Tony isn't complaining that developers implement the AES cipher core themselves and screw it up, or even that they're implementing their own block cipher mode code. He's saying that even when you use third-party libraries, if you haven't chosen a library that is specifically designed to avoid mistakes, you are boned. And he's absolutely right about that.
Also, from experience: virtually nobody uses the good high-level libraries. What library did you use last time you built a feature, like a password reset token, that relied on crypto?
What library _should_ I be using for sending out a password reset token?
(I realize that by asking I am proving your point. I would still like to know the answer.)
I expect there're other reasons than backwards compatibility or standard's compliance.
The library designer hasn't done anything "wrong" by providing a CBC module for use with cipher cores, but if you just pick up CBC mode and AES and go use them, you're likely to build a vulnerable cryptosystem, because the CBC IV must be unpredictable, it must not be possible to introduce controlled padding errors to the ciphertext, and because CBC ciphertexts can be bit-flip rewritten.

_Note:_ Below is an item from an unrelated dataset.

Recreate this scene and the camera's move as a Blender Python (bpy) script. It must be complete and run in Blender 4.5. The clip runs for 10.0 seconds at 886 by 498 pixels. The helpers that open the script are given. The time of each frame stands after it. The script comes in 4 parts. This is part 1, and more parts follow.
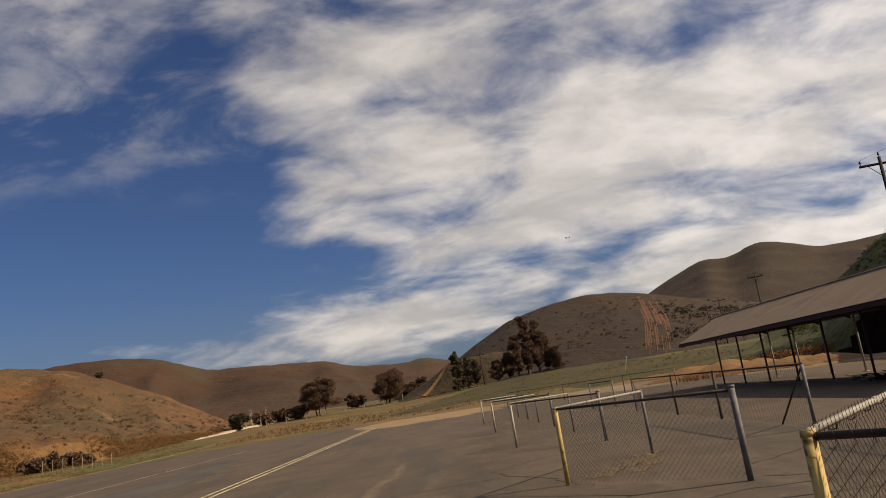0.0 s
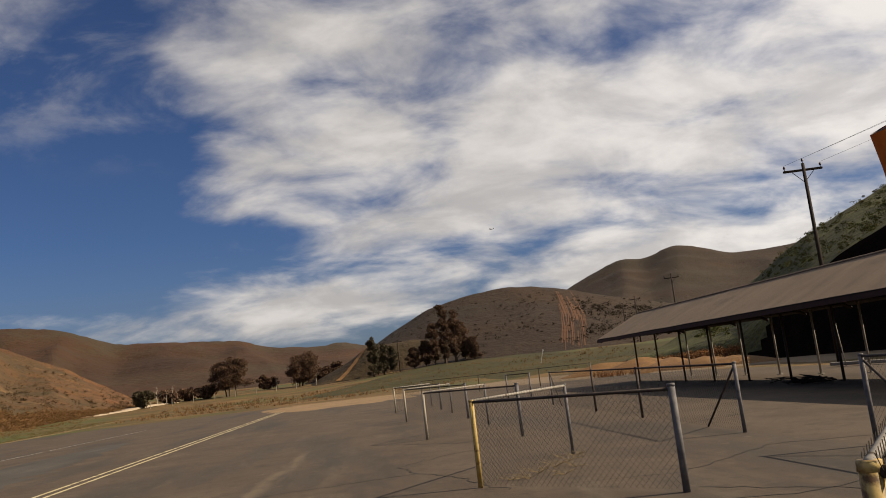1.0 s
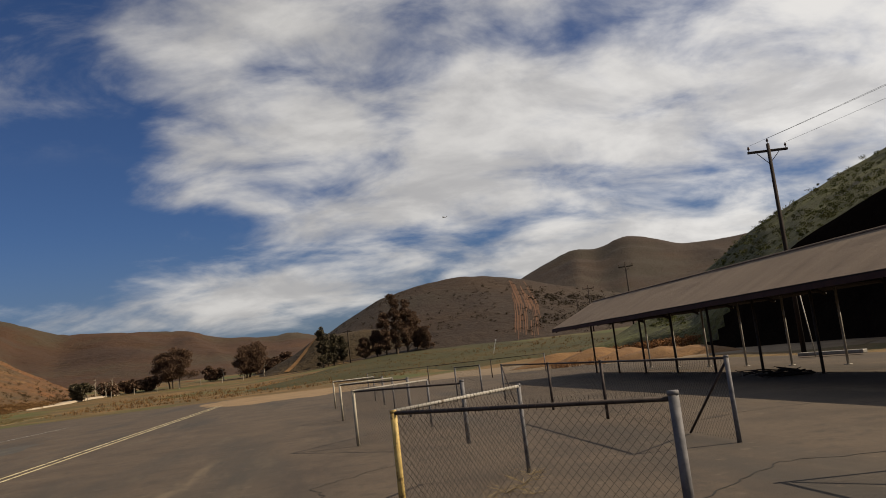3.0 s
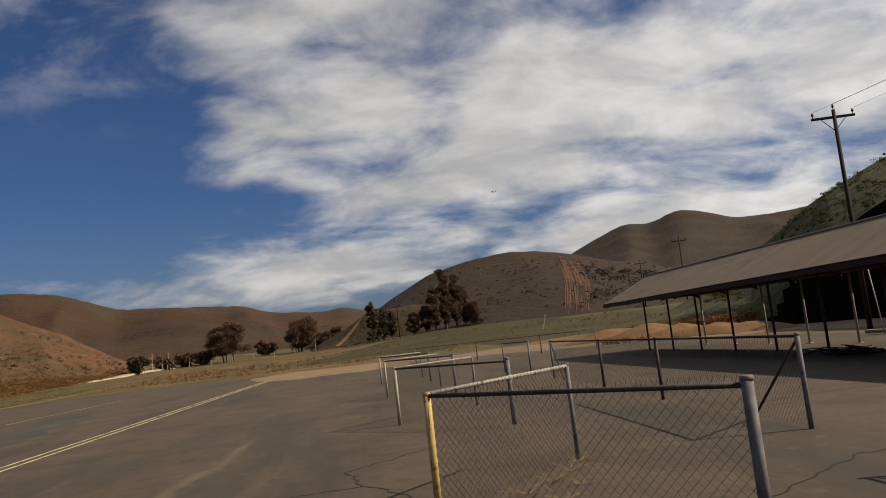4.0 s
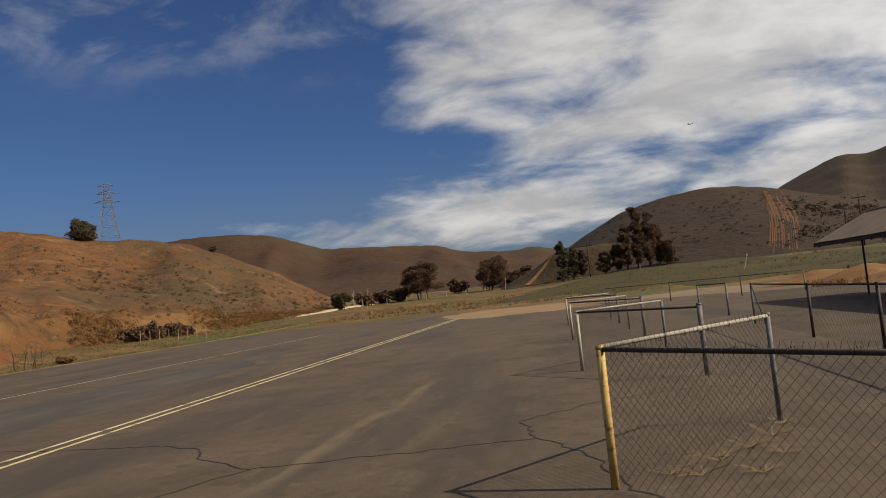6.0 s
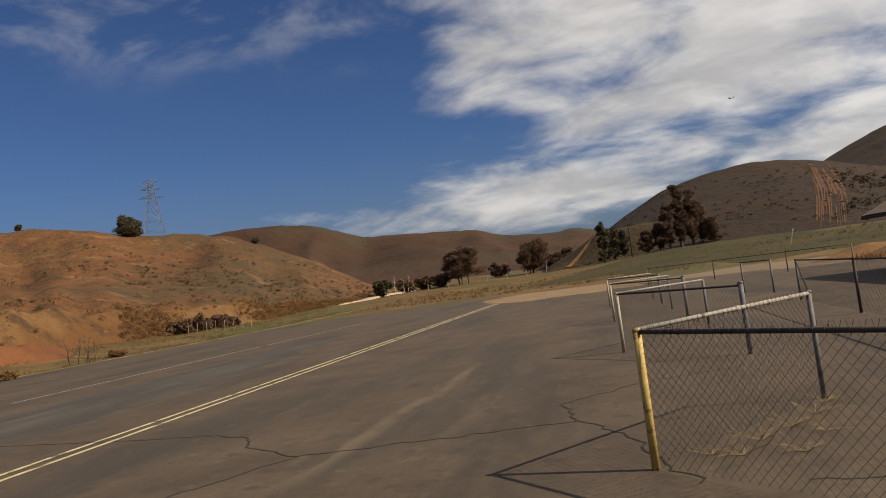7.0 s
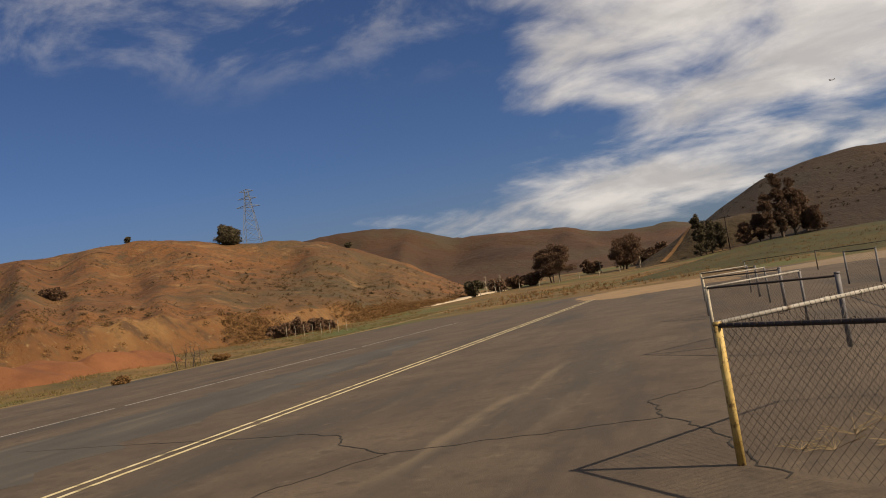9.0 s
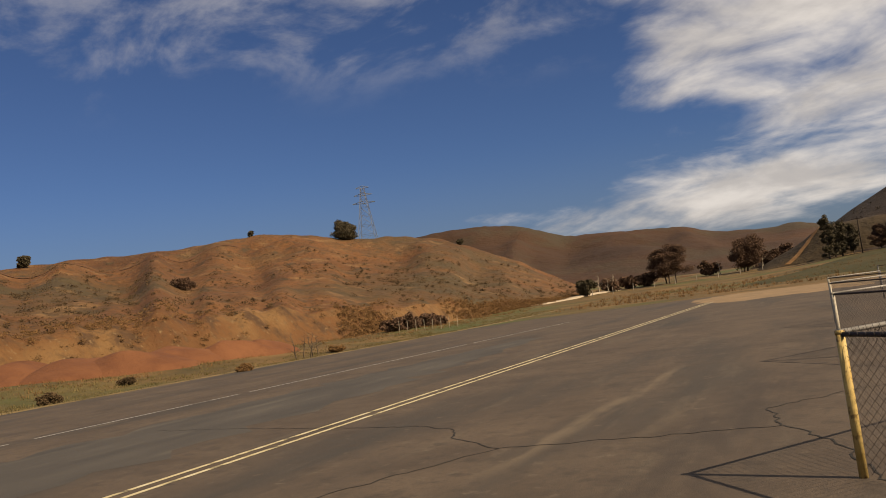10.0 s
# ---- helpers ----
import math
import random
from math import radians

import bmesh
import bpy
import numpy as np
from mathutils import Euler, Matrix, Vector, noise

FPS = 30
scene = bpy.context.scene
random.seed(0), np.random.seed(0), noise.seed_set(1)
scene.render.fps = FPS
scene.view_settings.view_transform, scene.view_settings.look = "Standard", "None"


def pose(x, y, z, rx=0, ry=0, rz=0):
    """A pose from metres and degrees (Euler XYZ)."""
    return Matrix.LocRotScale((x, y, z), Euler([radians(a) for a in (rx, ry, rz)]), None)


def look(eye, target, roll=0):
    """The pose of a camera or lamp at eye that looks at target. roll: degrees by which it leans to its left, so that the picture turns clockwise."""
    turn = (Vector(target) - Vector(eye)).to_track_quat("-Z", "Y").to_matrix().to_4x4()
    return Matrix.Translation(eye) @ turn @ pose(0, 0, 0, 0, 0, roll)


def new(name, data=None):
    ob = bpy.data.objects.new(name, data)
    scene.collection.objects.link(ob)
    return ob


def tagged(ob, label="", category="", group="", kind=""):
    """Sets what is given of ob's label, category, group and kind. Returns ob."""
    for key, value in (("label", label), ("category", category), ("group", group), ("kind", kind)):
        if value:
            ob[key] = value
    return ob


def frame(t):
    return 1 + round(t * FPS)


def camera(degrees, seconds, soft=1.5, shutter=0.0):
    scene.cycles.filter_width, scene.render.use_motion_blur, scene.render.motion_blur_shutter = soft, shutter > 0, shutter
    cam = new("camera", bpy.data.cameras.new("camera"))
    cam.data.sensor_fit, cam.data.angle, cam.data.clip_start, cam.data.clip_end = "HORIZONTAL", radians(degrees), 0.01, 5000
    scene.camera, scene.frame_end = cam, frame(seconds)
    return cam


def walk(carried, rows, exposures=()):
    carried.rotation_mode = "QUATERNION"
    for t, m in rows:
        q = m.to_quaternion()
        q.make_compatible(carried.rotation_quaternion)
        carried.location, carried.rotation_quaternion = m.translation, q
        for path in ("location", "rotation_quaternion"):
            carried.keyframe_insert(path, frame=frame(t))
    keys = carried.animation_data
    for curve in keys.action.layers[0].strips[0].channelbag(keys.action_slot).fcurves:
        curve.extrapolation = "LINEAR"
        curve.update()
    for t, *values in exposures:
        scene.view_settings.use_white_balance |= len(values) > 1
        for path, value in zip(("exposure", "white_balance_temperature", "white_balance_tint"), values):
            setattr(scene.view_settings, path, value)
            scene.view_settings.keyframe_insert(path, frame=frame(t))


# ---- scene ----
cam = camera(58, 10.0, soft=0.95)
PATH = [
    (0, pose(-1.682, -12.935, 1.625, 100.54, 8.80, 0.20)),
    (0.5, pose(-1.525, -12.028, 1.637, 99.25, 8.01, -2.98)),
    (1, pose(-1.504, -11.359, 1.615, 98.85, 6.42, -5.80)),
    (1.5, pose(-1.342, -10.555, 1.636, 98.04, 6.92, -7.21)),
    (2, pose(-1.185, -9.804, 1.618, 96.91, 5.06, -8.21)),
    (2.2, pose(-1.156, -9.687, 1.618, 97.59, 4.75, -8.30)),
    (3.3, pose(-0.671, -8.120, 1.690, 97.72, 7.03, -9.29)),
    (3.5, pose(-0.657, -8.068, 1.689, 97.23, 5.85, -8.62)),
    (4, pose(-0.526, -7.628, 1.687, 96.41, 6.41, -5.53)),
    (4.5, pose(-0.474, -7.305, 1.694, 95.86, 5.69, -3.05)),
    (5, pose(-0.470, -7.049, 1.717, 94.42, 6.07, 0.15)),
    (5.5, pose(-0.380, -6.908, 1.729, 93.99, 5.84, 4.85)),
    (7, pose(-0.242, -7.013, 1.761, 92.76, 7.48, 11.10)),
    (7.5, pose(-0.197, -7.021, 1.751, 93.58, 8.53, 12.49)),
    (8, pose(-0.167, -7.108, 1.755, 93.55, 8.83, 13.96)),
    (8.5, pose(-0.124, -7.092, 1.746, 93.65, 8.88, 15.45)),
    (9, pose(-0.082, -7.129, 1.737, 93.69, 8.90, 17.75)),
    (9.5, pose(-0.038, -7.181, 1.740, 93.72, 8.06, 21.10)),
    (10, pose(-0.031, -7.374, 1.761, 94.62, 7.40, 25.71)),
]
walk(cam, PATH, exposures=[(0, 0.46, 7000, 13), (1.5, 0.42, 6650, 11), (3.5, 0.32, 6550, 10), (5.5, 0.36, 6530, 10), (7.5, 0.44, 6600, 11), (10, 0.52, 7050, 13)])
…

The problem is not with the CBC code; the problem is with exposing crypto at the "CBC mode" level of abstraction.
But what's the author of a low-level library to do? There isn't one simple solution to these problems. Some cryptosystems HMAC-SHA2 the CBC ciphertext. Some use cryptographically random IV's and tack them to the beginning of messages. It all depends on the system; the library designer can't predict all the different ways the code will be used, even though most of the way the code is used will end up being insecure.
This is why developers should use high-level libraries like Keyczar and NACL; by sacrificing low-level control and compatibility with legacy cryptosystems, they allow generalist developers to not have to worry about all the implementation attacks.
So why is a proper MAC better than appending a checksum or hash to the plaintext and then encrypting? Or maybe I am misunderstanding something?